### Dataset content
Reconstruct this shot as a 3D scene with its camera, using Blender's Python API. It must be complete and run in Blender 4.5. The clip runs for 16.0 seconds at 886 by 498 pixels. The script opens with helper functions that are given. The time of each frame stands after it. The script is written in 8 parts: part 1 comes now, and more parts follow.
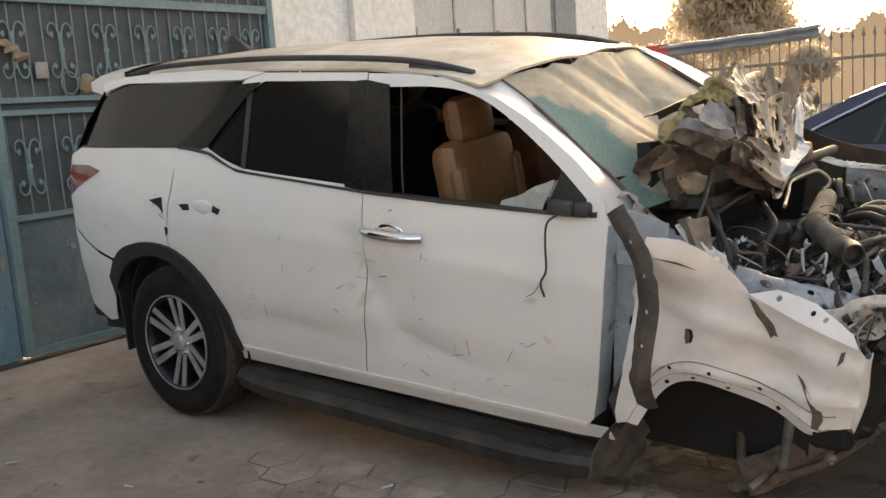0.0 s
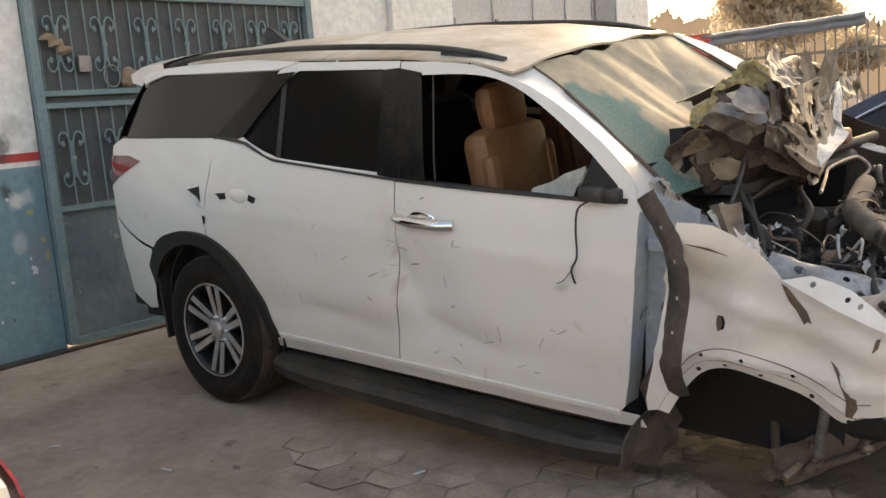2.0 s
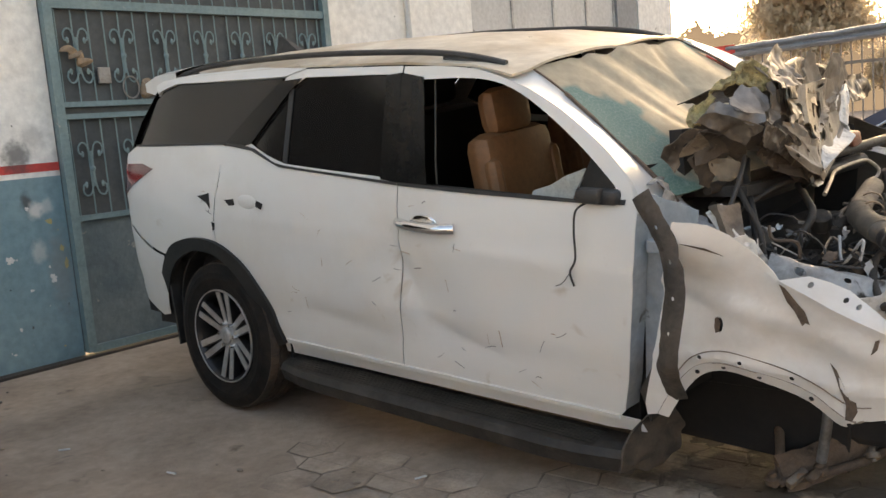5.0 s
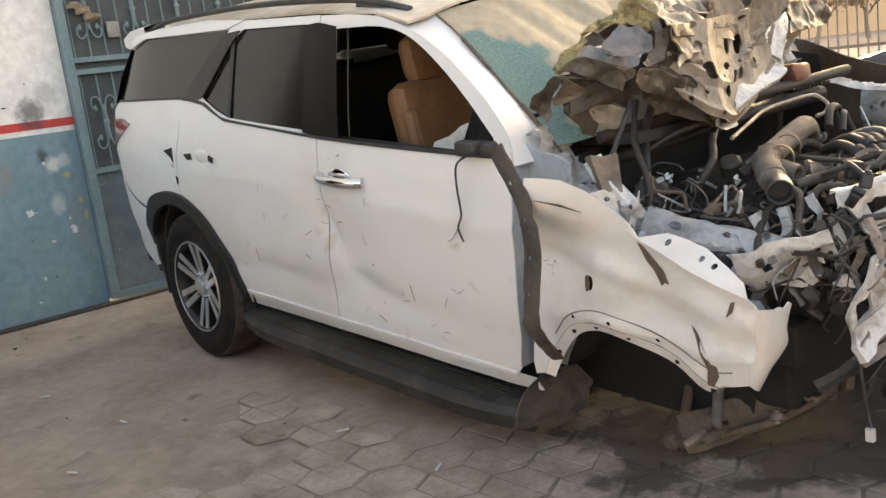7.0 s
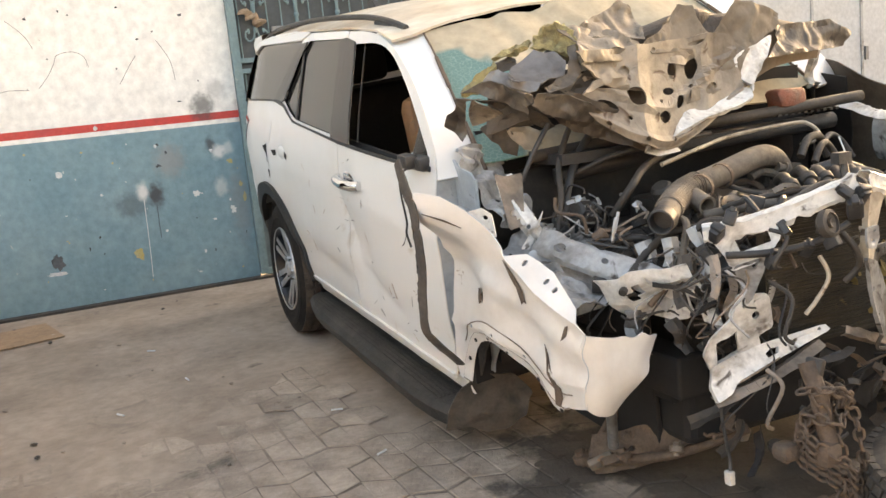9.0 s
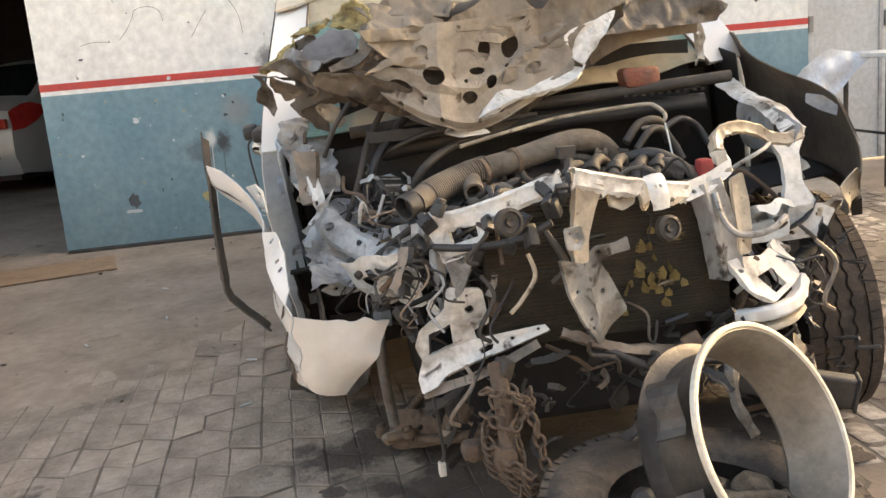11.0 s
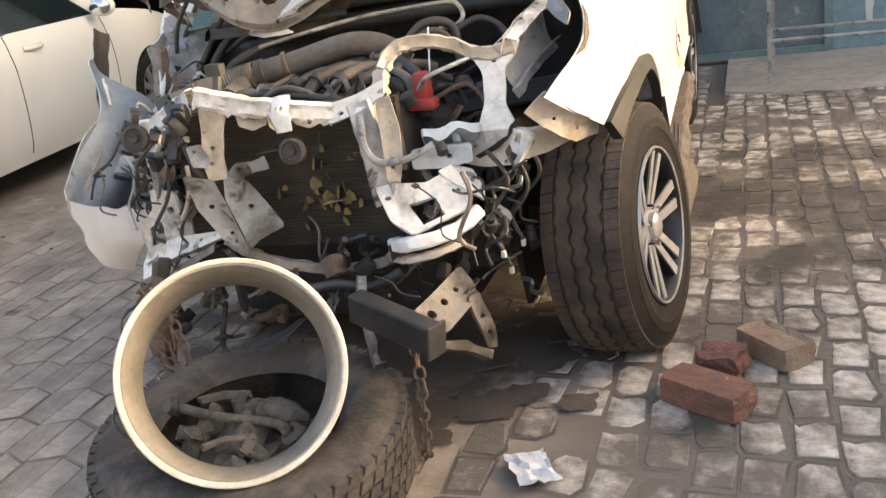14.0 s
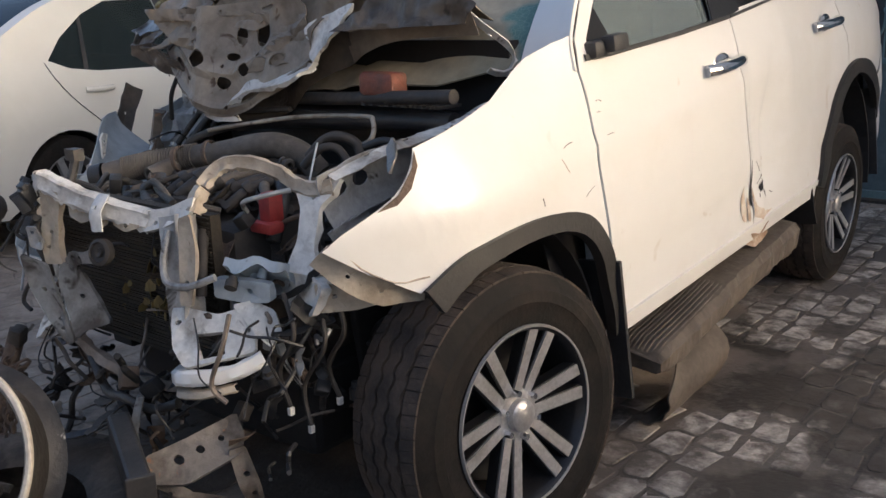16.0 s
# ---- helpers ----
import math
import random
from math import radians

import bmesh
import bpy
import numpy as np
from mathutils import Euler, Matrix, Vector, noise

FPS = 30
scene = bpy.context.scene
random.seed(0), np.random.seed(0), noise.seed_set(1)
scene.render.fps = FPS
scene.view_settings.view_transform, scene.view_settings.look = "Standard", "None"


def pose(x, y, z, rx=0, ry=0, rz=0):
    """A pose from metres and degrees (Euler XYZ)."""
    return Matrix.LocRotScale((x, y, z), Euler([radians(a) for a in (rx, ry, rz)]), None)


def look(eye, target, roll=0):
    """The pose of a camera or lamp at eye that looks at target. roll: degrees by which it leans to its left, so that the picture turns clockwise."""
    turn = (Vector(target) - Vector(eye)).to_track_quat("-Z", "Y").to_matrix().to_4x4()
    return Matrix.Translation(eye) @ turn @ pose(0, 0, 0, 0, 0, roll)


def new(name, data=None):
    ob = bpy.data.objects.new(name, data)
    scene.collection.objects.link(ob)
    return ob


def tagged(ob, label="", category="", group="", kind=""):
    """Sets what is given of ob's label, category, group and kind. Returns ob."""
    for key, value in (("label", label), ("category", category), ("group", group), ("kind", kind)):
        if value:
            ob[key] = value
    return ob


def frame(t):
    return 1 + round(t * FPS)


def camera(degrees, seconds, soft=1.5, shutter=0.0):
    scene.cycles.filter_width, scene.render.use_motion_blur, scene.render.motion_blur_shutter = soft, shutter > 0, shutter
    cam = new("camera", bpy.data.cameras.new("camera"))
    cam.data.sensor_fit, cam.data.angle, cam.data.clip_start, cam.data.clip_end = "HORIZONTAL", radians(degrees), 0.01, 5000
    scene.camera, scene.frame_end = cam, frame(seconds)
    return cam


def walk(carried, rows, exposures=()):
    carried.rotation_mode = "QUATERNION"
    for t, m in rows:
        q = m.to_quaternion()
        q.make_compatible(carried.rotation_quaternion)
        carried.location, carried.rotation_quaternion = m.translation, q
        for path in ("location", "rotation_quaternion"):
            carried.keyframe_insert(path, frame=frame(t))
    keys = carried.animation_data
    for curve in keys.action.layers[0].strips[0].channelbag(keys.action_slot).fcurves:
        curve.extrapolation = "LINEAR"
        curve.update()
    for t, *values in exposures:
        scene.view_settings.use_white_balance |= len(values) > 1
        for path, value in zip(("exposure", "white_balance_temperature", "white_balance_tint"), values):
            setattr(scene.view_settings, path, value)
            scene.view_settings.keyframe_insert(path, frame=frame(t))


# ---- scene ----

### The problem
Write the full listing out again with every line unchanged, but include no pictures.

### Reply
Reconstruct this shot as a 3D scene with its camera, using Blender's Python API. It must be complete and run in Blender 4.5. The clip runs for 16.0 seconds at 886 by 498 pixels. The script opens with helper functions that are given. The time of each frame stands after it. The script is written in 8 parts: part 1 comes now, and more parts follow.
0.0 s
2.0 s
5.0 s
7.0 s
9.0 s
11.0 s
14.0 s
16.0 s
# ---- helpers ----
import math
import random
from math import radians

import bmesh
import bpy
import numpy as np
from mathutils import Euler, Matrix, Vector, noise

FPS = 30
scene = bpy.context.scene
random.seed(0), np.random.seed(0), noise.seed_set(1)
scene.render.fps = FPS
scene.view_settings.view_transform, scene.view_settings.look = "Standard", "None"


def pose(x, y, z, rx=0, ry=0, rz=0):
    """A pose from metres and degrees (Euler XYZ)."""
    return Matrix.LocRotScale((x, y, z), Euler([radians(a) for a in (rx, ry, rz)]), None)


def look(eye, target, roll=0):
    """The pose of a camera or lamp at eye that looks at target. roll: degrees by which it leans to its left, so that the picture turns clockwise."""
    turn = (Vector(target) - Vector(eye)).to_track_quat("-Z", "Y").to_matrix().to_4x4()
    return Matrix.Translation(eye) @ turn @ pose(0, 0, 0, 0, 0, roll)


def new(name, data=None):
    ob = bpy.data.objects.new(name, data)
    scene.collection.objects.link(ob)
    return ob


def tagged(ob, label="", category="", group="", kind=""):
    """Sets what is given of ob's label, category, group and kind. Returns ob."""
    for key, value in (("label", label), ("category", category), ("group", group), ("kind", kind)):
        if value:
            ob[key] = value
    return ob


def frame(t):
    return 1 + round(t * FPS)


def camera(degrees, seconds, soft=1.5, shutter=0.0):
    scene.cycles.filter_width, scene.render.use_motion_blur, scene.render.motion_blur_shutter = soft, shutter > 0, shutter
    cam = new("camera", bpy.data.cameras.new("camera"))
    cam.data.sensor_fit, cam.data.angle, cam.data.clip_start, cam.data.clip_end = "HORIZONTAL", radians(degrees), 0.01, 5000
    scene.camera, scene.frame_end = cam, frame(seconds)
    return cam


def walk(carried, rows, exposures=()):
    carried.rotation_mode = "QUATERNION"
    for t, m in rows:
        q = m.to_quaternion()
        q.make_compatible(carried.rotation_quaternion)
        carried.location, carried.rotation_quaternion = m.translation, q
        for path in ("location", "rotation_quaternion"):
            carried.keyframe_insert(path, frame=frame(t))
    keys = carried.animation_data
    for curve in keys.action.layers[0].strips[0].channelbag(keys.action_slot).fcurves:
        curve.extrapolation = "LINEAR"
        curve.update()
    for t, *values in exposures:
        scene.view_settings.use_white_balance |= len(values) > 1
        for path, value in zip(("exposure", "white_balance_temperature", "white_balance_tint"), values):
            setattr(scene.view_settings, path, value)
            scene.view_settings.keyframe_insert(path, frame=frame(t))


# ---- scene ----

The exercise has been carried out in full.